▼
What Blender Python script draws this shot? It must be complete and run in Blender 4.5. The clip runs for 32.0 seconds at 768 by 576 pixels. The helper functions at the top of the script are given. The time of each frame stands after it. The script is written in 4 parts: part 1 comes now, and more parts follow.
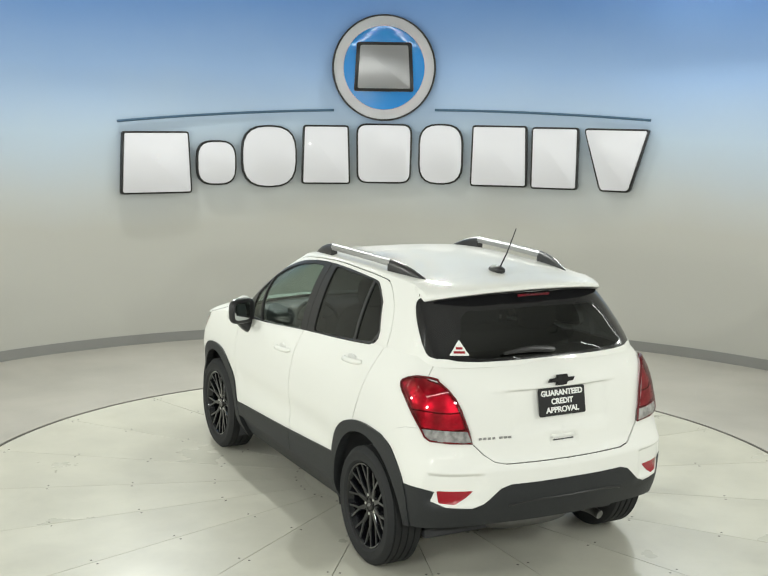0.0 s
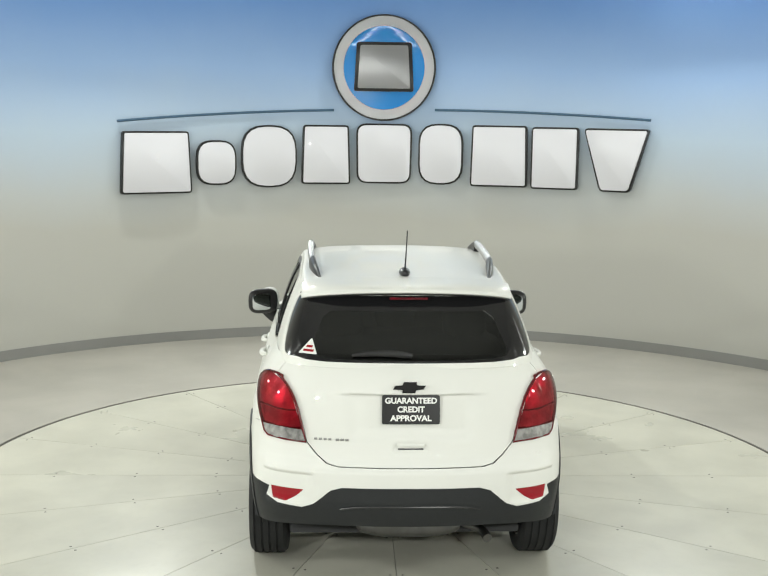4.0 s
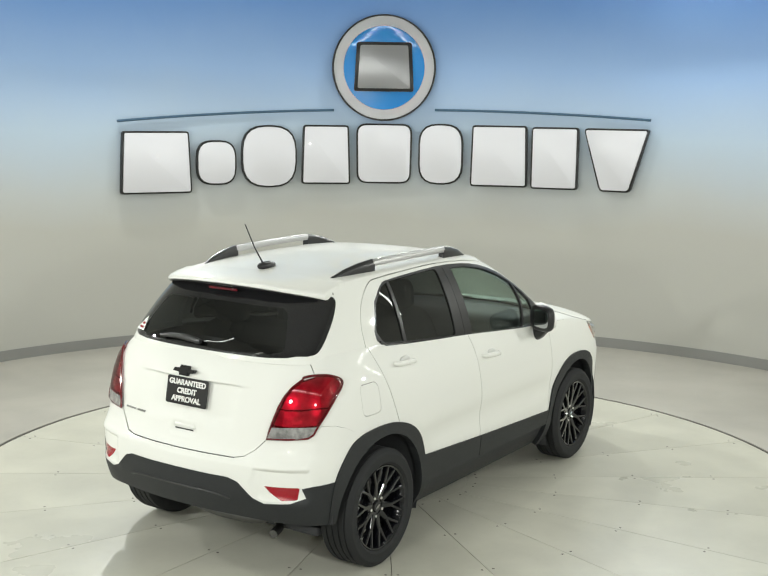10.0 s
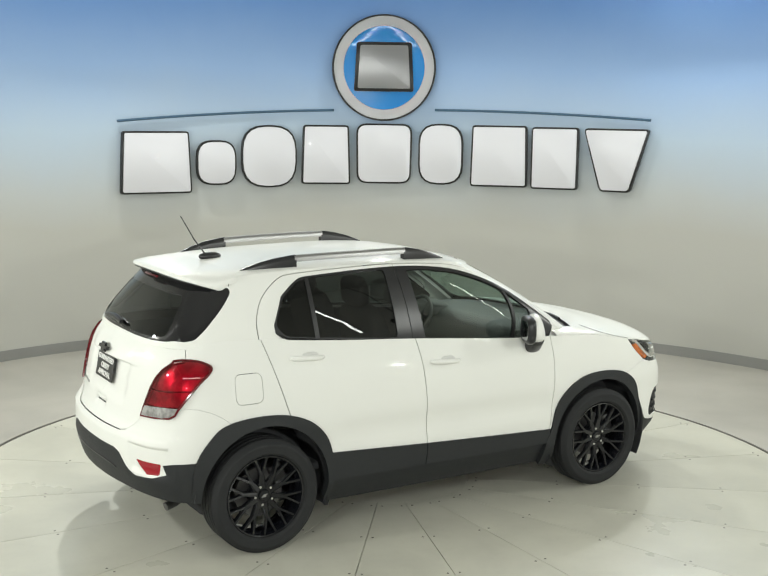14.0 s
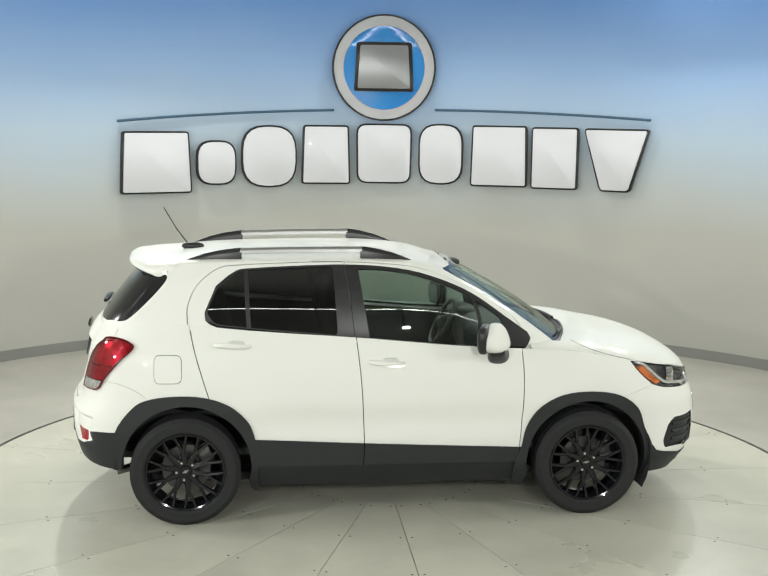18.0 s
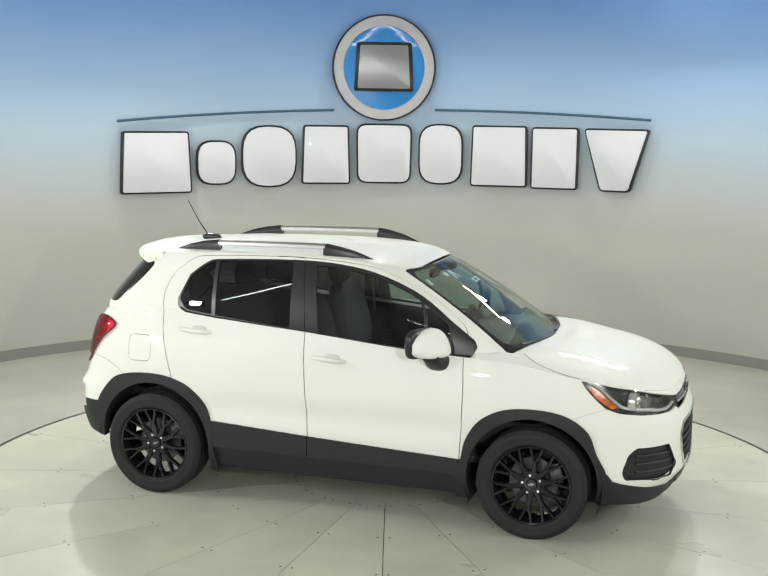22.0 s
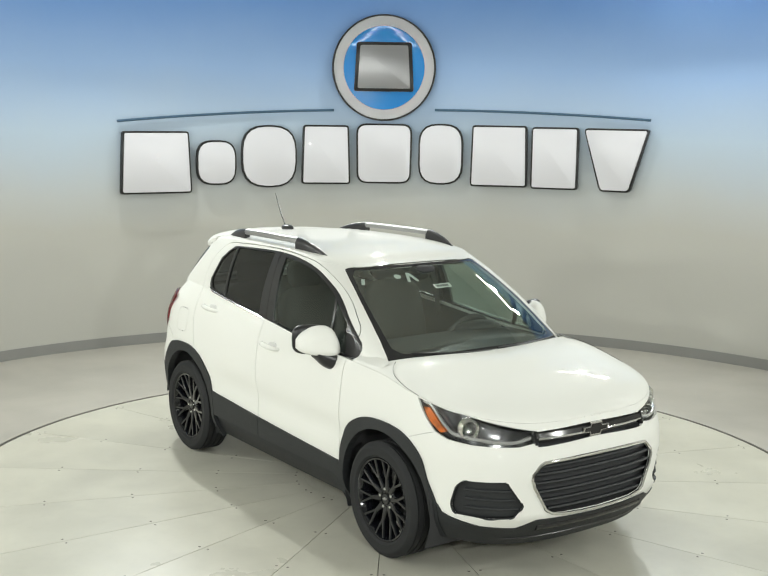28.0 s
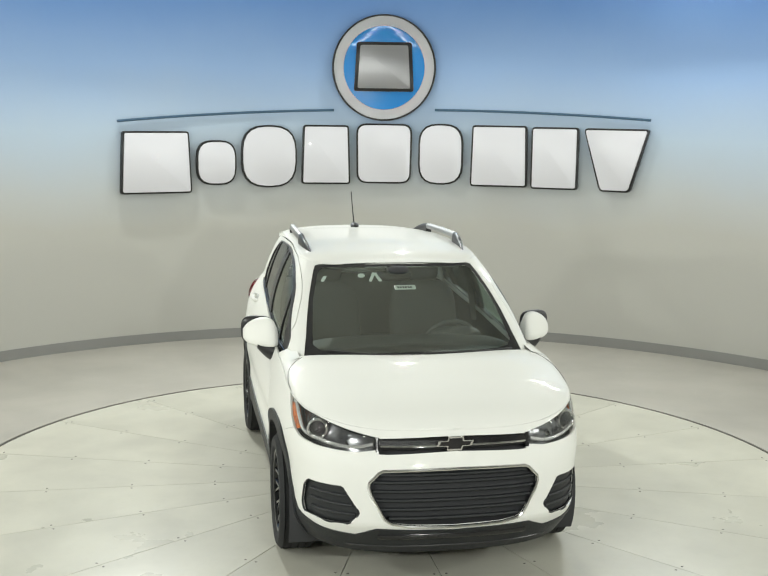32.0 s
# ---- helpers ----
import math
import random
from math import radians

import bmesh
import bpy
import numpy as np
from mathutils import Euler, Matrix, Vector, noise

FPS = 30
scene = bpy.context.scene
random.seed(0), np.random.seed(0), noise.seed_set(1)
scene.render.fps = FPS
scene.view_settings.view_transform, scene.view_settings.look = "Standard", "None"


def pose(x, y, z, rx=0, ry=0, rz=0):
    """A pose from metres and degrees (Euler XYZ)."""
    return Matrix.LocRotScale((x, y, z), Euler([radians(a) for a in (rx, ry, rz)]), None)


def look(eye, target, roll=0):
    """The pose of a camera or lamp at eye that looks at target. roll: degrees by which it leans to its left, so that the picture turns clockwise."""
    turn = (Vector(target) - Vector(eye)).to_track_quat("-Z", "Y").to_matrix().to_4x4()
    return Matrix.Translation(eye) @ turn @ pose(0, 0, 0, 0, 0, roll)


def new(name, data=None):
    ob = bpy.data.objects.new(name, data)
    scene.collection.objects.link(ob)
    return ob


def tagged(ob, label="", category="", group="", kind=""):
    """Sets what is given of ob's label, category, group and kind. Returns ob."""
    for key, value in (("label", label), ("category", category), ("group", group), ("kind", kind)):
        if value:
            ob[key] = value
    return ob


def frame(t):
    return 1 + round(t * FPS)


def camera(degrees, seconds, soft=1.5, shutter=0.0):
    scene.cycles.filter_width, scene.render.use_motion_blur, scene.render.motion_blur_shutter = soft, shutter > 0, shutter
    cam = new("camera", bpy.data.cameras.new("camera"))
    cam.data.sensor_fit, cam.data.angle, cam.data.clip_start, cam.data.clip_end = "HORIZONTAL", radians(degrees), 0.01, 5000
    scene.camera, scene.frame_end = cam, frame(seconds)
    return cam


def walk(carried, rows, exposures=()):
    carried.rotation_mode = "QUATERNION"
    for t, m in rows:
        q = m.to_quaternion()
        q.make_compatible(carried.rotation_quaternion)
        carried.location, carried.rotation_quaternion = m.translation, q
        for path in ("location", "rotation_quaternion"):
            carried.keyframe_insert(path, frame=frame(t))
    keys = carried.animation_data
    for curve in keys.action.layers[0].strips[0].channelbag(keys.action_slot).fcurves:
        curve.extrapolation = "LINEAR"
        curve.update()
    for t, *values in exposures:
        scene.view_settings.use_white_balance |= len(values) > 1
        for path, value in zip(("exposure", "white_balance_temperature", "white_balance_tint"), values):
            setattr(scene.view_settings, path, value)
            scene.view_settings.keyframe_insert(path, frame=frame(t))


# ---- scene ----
# One fixed camera looks down on a turntable in a curved photo booth; the car turns with the table.
SECONDS = 32.0
EYE = (0.0, -7.878, 2.572)
YAW, PITCH, ROLL = radians(-0.22), radians(-8.811), 0.691
cam = camera(36.98, SECONDS, soft=1.35)
AIM = (EYE[0] + math.sin(YAW) * math.cos(PITCH), EYE[1] + math.cos(YAW) * math.cos(PITCH), EYE[2] + math.sin(PITCH))
walk(cam, [(0.0, look(EYE, AIM, ROLL)), (SECONDS, look(EYE, AIM, ROLL))])

HEADING, RATE = 117.494, 6.142          # degrees, degrees a second
CAR_OFF = (-0.080, -0.024)              # the car's middle on the table
TABLE_R, WALL_R, WALL_C = 3.0, 5.37, (0.0, -0.156)
CEIL = 5.6

# ---- world and light ----
world = bpy.data.worlds.new("world")
scene.world = world
world.use_nodes = True
world.node_tree.nodes["Background"].inputs[0].default_value = (0.62, 0.64, 0.60, 1)
world.node_tree.nodes["Background"].inputs[1].default_value = 0.05
scene.view_settings.exposure = 0.115


def area(name, loc, target, size, power, color=(0.97, 1.0, 0.945), size_y=None, spread=180):
    d = bpy.data.lights.new(name, "AREA")
    d.energy, d.size, d.color = power, size, color
    d.spread = radians(spread)
    if size_y:
        d.shape, d.size_y = "RECTANGLE", size_y
    o = new(name, d)
    o.matrix_world = look(loc, target)
    return o


# hung spotlights: four over the curved wall, six lower ones on the camera's side and beside the table
LAMPS = [(-2.6, 3.85, 4.15), (0.3, 4.6, 4.5), (2.9, 3.95, 4.0), (3.5, 3.5, 3.95), (-5.0, -0.4, 2.6), (-5.0, -3.5, 2.65), (-2.6, -7.0, 2.55), (1.6, -6.8, 2.5), (5.0, -3.4, 2.65), (5.0, 0.0, 2.65)]
AIMS = [(-0.3, 0.0, 0.5), (0.0, 0.0, 0.5), (0.3, 0.0, 0.5), (0.3, 0.0, 0.5)] + [(0, 0, 0.7)] * 6
POWER = [104, 54, 42, 24, 52, 78, 96, 92, 52, 40]
for p, q, pw in zip(LAMPS, AIMS, POWER):
    area("spot_light", p, q, 0.15, pw, spread=150 if p[1] > 0 else 180)
# tubes: two over the ends of the curved wall, one long line behind the camera
WALL_TUBES = [((-2.75, 3.70, 4.75), 1.8), ((2.85, 3.50, 3.95), 1.1)]
for p, ln in WALL_TUBES:
    area("tube_light", p, (0, 0, 0.6), ln, 8 * ln, size_y=0.04)
SIDE_TUBES = [(s * 5.1, y, 3.75 if s < 0 else 3.0) for s, y in ((-1, -4.3), (-1, -1.8), (1, -4.3), (1, -1.8), (1, 0.7))]
for p in SIDE_TUBES:
    area("tube_light", p, (0, p[1], 0.9), 0.05, 6, size_y=2.4)
BACK_TUBE = (0.0, -7.7, 4.4)
area("tube_light", BACK_TUBE, (0, -1.0, 0.6), 8.0, 30, size_y=0.06)

# ---- materials ----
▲
**TASK OBJECTIVE:** Write out only the lines that run from the line containing "# ---- helpers" through the line containing "carried.location, carried.rotation_quaternion = m.translation, q", both included, exactly as they appear above.

**EXERCISE OUTPUT:**
# ---- helpers ----
import math
import random
from math import radians

import bmesh
import bpy
import numpy as np
from mathutils import Euler, Matrix, Vector, noise

FPS = 30
scene = bpy.context.scene
random.seed(0), np.random.seed(0), noise.seed_set(1)
scene.render.fps = FPS
scene.view_settings.view_transform, scene.view_settings.look = "Standard", "None"


def pose(x, y, z, rx=0, ry=0, rz=0):
    """A pose from metres and degrees (Euler XYZ)."""
    return Matrix.LocRotScale((x, y, z), Euler([radians(a) for a in (rx, ry, rz)]), None)


def look(eye, target, roll=0):
    """The pose of a camera or lamp at eye that looks at target. roll: degrees by which it leans to its left, so that the picture turns clockwise."""
    turn = (Vector(target) - Vector(eye)).to_track_quat("-Z", "Y").to_matrix().to_4x4()
    return Matrix.Translation(eye) @ turn @ pose(0, 0, 0, 0, 0, roll)


def new(name, data=None):
    ob = bpy.data.objects.new(name, data)
    scene.collection.objects.link(ob)
    return ob


def tagged(ob, label="", category="", group="", kind=""):
    """Sets what is given of ob's label, category, group and kind. Returns ob."""
    for key, value in (("label", label), ("category", category), ("group", group), ("kind", kind)):
        if value:
            ob[key] = value
    return ob


def frame(t):
    return 1 + round(t * FPS)


def camera(degrees, seconds, soft=1.5, shutter=0.0):
    scene.cycles.filter_width, scene.render.use_motion_blur, scene.render.motion_blur_shutter = soft, shutter > 0, shutter
    cam = new("camera", bpy.data.cameras.new("camera"))
    cam.data.sensor_fit, cam.data.angle, cam.data.clip_start, cam.data.clip_end = "HORIZONTAL", radians(degrees), 0.01, 5000
    scene.camera, scene.frame_end = cam, frame(seconds)
    return cam


def walk(carried, rows, exposures=()):
    carried.rotation_mode = "QUATERNION"
    for t, m in rows:
        q = m.to_quaternion()
        q.make_compatible(carried.rotation_quaternion)
        carried.location, carried.rotation_quaternion = m.translation, q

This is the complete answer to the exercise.